Each entry below should be echoed exactly, with pictures omitted.

(Scene script records)
++++++++

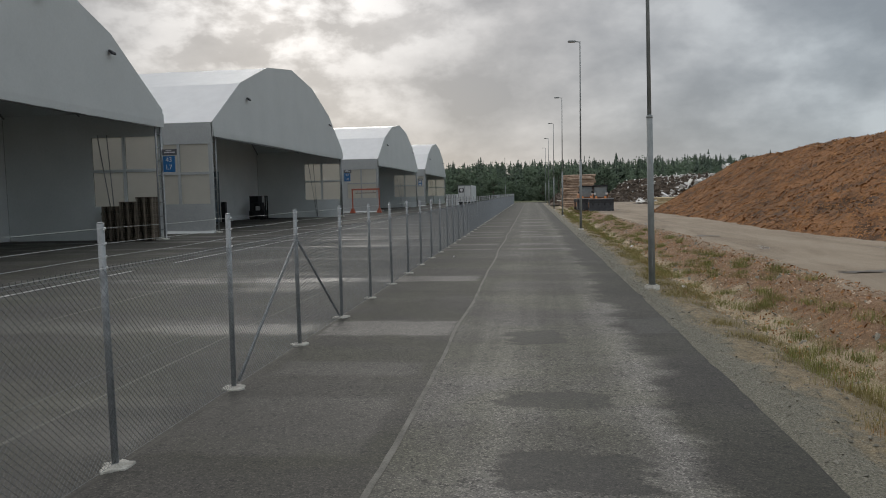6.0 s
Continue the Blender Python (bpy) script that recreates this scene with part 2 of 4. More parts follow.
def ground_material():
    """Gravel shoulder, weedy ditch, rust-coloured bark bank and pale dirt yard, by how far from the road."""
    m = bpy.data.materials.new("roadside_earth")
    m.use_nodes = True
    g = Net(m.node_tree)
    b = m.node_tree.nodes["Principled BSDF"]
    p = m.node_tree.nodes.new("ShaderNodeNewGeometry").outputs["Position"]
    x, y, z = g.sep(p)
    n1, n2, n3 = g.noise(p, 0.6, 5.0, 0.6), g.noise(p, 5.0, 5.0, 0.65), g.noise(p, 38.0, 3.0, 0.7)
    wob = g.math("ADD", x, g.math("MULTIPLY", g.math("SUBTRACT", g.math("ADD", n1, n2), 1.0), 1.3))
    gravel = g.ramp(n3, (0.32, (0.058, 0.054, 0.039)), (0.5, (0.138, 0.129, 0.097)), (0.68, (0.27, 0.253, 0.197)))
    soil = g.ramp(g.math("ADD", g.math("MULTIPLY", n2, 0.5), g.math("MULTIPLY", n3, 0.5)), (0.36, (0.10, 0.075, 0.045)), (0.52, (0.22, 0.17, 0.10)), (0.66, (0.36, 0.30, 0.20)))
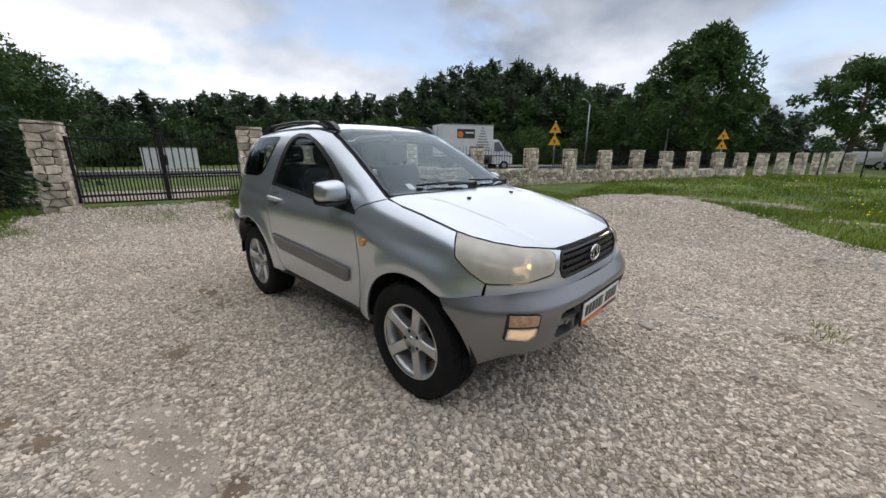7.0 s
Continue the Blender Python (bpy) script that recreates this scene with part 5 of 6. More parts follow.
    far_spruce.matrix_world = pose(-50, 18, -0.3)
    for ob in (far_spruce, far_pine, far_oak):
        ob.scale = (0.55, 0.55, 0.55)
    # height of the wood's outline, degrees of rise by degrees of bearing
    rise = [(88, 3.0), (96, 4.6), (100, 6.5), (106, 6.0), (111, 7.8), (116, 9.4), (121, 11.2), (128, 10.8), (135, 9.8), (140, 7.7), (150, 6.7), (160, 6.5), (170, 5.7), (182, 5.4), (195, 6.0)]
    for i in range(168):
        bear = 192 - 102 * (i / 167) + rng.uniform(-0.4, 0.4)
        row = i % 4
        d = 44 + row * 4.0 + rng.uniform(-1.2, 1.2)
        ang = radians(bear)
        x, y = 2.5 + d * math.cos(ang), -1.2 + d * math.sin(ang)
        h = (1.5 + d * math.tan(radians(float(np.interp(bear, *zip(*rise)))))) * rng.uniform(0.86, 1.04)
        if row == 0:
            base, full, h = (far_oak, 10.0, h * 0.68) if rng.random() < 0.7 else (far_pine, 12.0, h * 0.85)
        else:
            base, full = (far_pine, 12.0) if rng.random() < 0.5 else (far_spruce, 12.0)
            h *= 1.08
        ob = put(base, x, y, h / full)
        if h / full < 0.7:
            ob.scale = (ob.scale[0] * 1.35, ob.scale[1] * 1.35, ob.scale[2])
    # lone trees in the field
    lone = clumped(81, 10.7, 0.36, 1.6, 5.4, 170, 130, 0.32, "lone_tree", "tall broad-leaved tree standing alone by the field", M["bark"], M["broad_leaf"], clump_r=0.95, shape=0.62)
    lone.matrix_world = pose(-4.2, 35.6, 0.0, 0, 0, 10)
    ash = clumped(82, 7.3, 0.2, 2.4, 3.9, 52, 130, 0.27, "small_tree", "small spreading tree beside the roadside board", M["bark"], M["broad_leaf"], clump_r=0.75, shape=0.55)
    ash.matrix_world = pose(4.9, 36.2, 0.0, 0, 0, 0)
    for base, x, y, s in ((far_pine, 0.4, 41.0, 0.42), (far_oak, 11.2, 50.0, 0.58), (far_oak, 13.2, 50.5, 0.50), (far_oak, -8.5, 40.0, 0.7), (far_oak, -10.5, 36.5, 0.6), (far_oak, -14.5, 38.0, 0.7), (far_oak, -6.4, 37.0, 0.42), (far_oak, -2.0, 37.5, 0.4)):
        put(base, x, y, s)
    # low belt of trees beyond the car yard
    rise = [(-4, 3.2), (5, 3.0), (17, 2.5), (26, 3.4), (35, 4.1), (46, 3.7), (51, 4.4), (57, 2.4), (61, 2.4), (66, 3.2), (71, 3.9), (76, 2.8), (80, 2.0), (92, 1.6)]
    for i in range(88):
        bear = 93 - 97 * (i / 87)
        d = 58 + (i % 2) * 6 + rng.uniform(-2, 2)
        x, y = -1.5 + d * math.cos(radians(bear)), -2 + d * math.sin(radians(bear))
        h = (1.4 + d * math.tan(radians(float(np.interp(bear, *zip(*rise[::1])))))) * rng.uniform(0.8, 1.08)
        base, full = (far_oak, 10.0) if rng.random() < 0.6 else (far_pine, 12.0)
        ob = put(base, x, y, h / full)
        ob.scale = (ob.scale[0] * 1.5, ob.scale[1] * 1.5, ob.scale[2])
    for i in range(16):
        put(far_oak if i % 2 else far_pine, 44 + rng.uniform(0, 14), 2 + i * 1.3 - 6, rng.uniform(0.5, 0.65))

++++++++

» **WRITTEN ANSWER**:
6.0 s
Continue the Blender Python (bpy) script that recreates this scene with part 2 of 4. More parts follow.
def ground_material():
    """Gravel shoulder, weedy ditch, rust-coloured bark bank and pale dirt yard, by how far from the road."""
    m = bpy.data.materials.new("roadside_earth")
    m.use_nodes = True
    g = Net(m.node_tree)
    b = m.node_tree.nodes["Principled BSDF"]
    p = m.node_tree.nodes.new("ShaderNodeNewGeometry").outputs["Position"]
    x, y, z = g.sep(p)
    n1, n2, n3 = g.noise(p, 0.6, 5.0, 0.6), g.noise(p, 5.0, 5.0, 0.65), g.noise(p, 38.0, 3.0, 0.7)
    wob = g.math("ADD", x, g.math("MULTIPLY", g.math("SUBTRACT", g.math("ADD", n1, n2), 1.0), 1.3))
    gravel = g.ramp(n3, (0.32, (0.058, 0.054, 0.039)), (0.5, (0.138, 0.129, 0.097)), (0.68, (0.27, 0.253, 0.197)))
    soil = g.ramp(g.math("ADD", g.math("MULTIPLY", n2, 0.5), g.math("MULTIPLY", n3, 0.5)), (0.36, (0.10, 0.075, 0.045)), (0.52, (0.22, 0.17, 0.10)), (0.66, (0.36, 0.30, 0.20)))
7.0 s
Continue the Blender Python (bpy) script that recreates this scene with part 5 of 6. More parts follow.
    far_spruce.matrix_world = pose(-50, 18, -0.3)
    for ob in (far_spruce, far_pine, far_oak):
        ob.scale = (0.55, 0.55, 0.55)
    # height of the wood's outline, degrees of rise by degrees of bearing
    rise = [(88, 3.0), (96, 4.6), (100, 6.5), (106, 6.0), (111, 7.8), (116, 9.4), (121, 11.2), (128, 10.8), (135, 9.8), (140, 7.7), (150, 6.7), (160, 6.5), (170, 5.7), (182, 5.4), (195, 6.0)]
    for i in range(168):
        bear = 192 - 102 * (i / 167) + rng.uniform(-0.4, 0.4)
        row = i % 4
        d = 44 + row * 4.0 + rng.uniform(-1.2, 1.2)
        ang = radians(bear)
        x, y = 2.5 + d * math.cos(ang), -1.2 + d * math.sin(ang)
        h = (1.5 + d * math.tan(radians(float(np.interp(bear, *zip(*rise)))))) * rng.uniform(0.86, 1.04)
        if row == 0:
            base, full, h = (far_oak, 10.0, h * 0.68) if rng.random() < 0.7 else (far_pine, 12.0, h * 0.85)
        else:
            base, full = (far_pine, 12.0) if rng.random() < 0.5 else (far_spruce, 12.0)
            h *= 1.08
        ob = put(base, x, y, h / full)
        if h / full < 0.7:
            ob.scale = (ob.scale[0] * 1.35, ob.scale[1] * 1.35, ob.scale[2])
    # lone trees in the field
    lone = clumped(81, 10.7, 0.36, 1.6, 5.4, 170, 130, 0.32, "lone_tree", "tall broad-leaved tree standing alone by the field", M["bark"], M["broad_leaf"], clump_r=0.95, shape=0.62)
    lone.matrix_world = pose(-4.2, 35.6, 0.0, 0, 0, 10)
    ash = clumped(82, 7.3, 0.2, 2.4, 3.9, 52, 130, 0.27, "small_tree", "small spreading tree beside the roadside board", M["bark"], M["broad_leaf"], clump_r=0.75, shape=0.55)
    ash.matrix_world = pose(4.9, 36.2, 0.0, 0, 0, 0)
    for base, x, y, s in ((far_pine, 0.4, 41.0, 0.42), (far_oak, 11.2, 50.0, 0.58), (far_oak, 13.2, 50.5, 0.50), (far_oak, -8.5, 40.0, 0.7), (far_oak, -10.5, 36.5, 0.6), (far_oak, -14.5, 38.0, 0.7), (far_oak, -6.4, 37.0, 0.42), (far_oak, -2.0, 37.5, 0.4)):
        put(base, x, y, s)
    # low belt of trees beyond the car yard
    rise = [(-4, 3.2), (5, 3.0), (17, 2.5), (26, 3.4), (35, 4.1), (46, 3.7), (51, 4.4), (57, 2.4), (61, 2.4), (66, 3.2), (71, 3.9), (76, 2.8), (80, 2.0), (92, 1.6)]
    for i in range(88):
        bear = 93 - 97 * (i / 87)
        d = 58 + (i % 2) * 6 + rng.uniform(-2, 2)
        x, y = -1.5 + d * math.cos(radians(bear)), -2 + d * math.sin(radians(bear))
        h = (1.4 + d * math.tan(radians(float(np.interp(bear, *zip(*rise[::1])))))) * rng.uniform(0.8, 1.08)
        base, full = (far_oak, 10.0) if rng.random() < 0.6 else (far_pine, 12.0)
        ob = put(base, x, y, h / full)
        ob.scale = (ob.scale[0] * 1.5, ob.scale[1] * 1.5, ob.scale[2])
    for i in range(16):
        put(far_oak if i % 2 else far_pine, 44 + rng.uniform(0, 14), 2 + i * 1.3 - 6, rng.uniform(0.5, 0.65))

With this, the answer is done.